## Provided entries
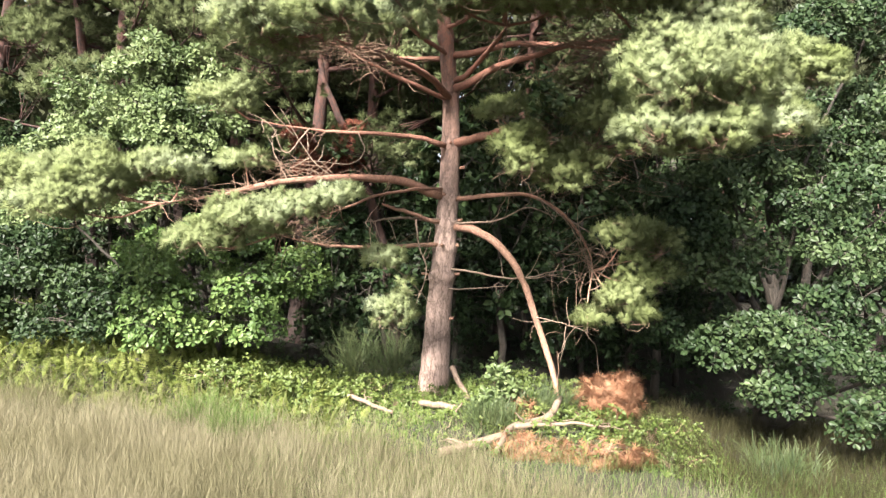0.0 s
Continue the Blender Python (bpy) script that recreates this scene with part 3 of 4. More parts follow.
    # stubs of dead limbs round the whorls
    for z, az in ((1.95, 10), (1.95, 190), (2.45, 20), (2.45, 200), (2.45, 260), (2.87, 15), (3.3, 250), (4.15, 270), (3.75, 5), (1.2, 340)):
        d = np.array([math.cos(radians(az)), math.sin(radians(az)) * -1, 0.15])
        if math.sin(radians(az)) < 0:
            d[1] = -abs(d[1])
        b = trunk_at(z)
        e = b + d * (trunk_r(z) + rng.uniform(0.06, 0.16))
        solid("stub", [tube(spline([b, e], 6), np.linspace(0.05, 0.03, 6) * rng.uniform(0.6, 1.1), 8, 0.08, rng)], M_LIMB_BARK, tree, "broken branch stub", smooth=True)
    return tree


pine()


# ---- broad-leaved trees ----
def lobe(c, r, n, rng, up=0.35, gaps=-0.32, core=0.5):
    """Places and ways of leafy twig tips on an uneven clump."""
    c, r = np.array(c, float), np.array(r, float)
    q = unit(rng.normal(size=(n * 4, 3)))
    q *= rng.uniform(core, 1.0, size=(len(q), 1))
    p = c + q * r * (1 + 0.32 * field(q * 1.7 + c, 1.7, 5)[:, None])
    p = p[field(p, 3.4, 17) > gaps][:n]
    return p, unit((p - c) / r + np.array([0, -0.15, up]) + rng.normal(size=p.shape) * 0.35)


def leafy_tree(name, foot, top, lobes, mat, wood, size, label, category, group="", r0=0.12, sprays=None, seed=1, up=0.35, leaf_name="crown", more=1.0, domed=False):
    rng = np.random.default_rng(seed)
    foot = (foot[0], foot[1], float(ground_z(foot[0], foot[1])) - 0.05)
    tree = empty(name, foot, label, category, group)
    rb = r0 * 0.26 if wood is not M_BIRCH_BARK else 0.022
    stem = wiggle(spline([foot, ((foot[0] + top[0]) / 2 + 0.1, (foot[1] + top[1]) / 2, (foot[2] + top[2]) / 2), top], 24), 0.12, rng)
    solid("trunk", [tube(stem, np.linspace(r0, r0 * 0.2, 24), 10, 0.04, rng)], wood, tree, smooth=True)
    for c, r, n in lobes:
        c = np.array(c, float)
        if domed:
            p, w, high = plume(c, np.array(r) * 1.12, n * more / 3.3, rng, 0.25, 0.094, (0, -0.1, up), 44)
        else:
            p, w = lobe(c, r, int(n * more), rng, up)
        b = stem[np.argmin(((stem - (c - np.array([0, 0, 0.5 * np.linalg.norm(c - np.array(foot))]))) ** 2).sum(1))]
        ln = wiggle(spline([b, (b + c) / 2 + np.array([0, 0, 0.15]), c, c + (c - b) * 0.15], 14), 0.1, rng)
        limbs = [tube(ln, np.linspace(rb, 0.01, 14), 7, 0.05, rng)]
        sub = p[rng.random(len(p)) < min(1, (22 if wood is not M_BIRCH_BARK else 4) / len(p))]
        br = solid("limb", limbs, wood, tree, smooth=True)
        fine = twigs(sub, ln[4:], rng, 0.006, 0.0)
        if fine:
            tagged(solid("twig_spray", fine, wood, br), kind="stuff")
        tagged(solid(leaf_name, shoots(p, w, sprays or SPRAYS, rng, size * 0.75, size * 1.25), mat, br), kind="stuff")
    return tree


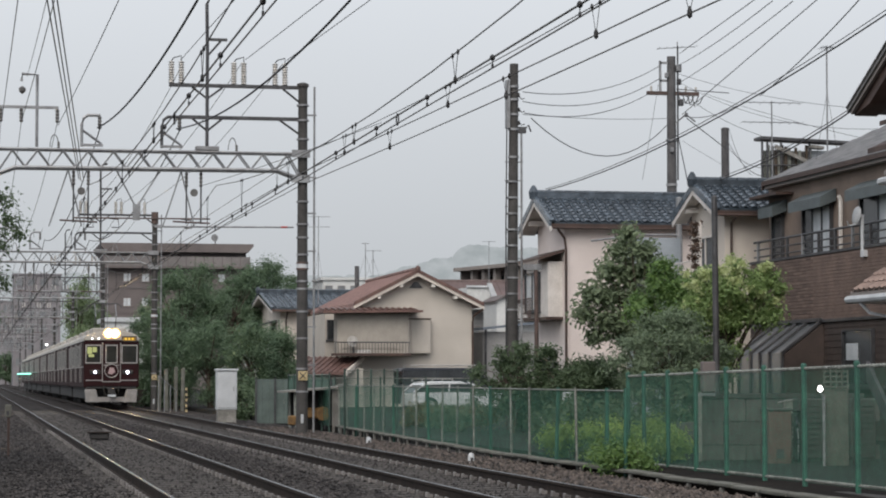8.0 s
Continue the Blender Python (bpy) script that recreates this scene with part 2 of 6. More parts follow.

## What is required
Pull every line containing the word "script" out of the material.

## Answer for the task
Continue the Blender Python (bpy) script that recreates this scene with part 3 of 4. More parts follow.
Continue the Blender Python (bpy) script that recreates this scene with part 2 of 6. More parts follow.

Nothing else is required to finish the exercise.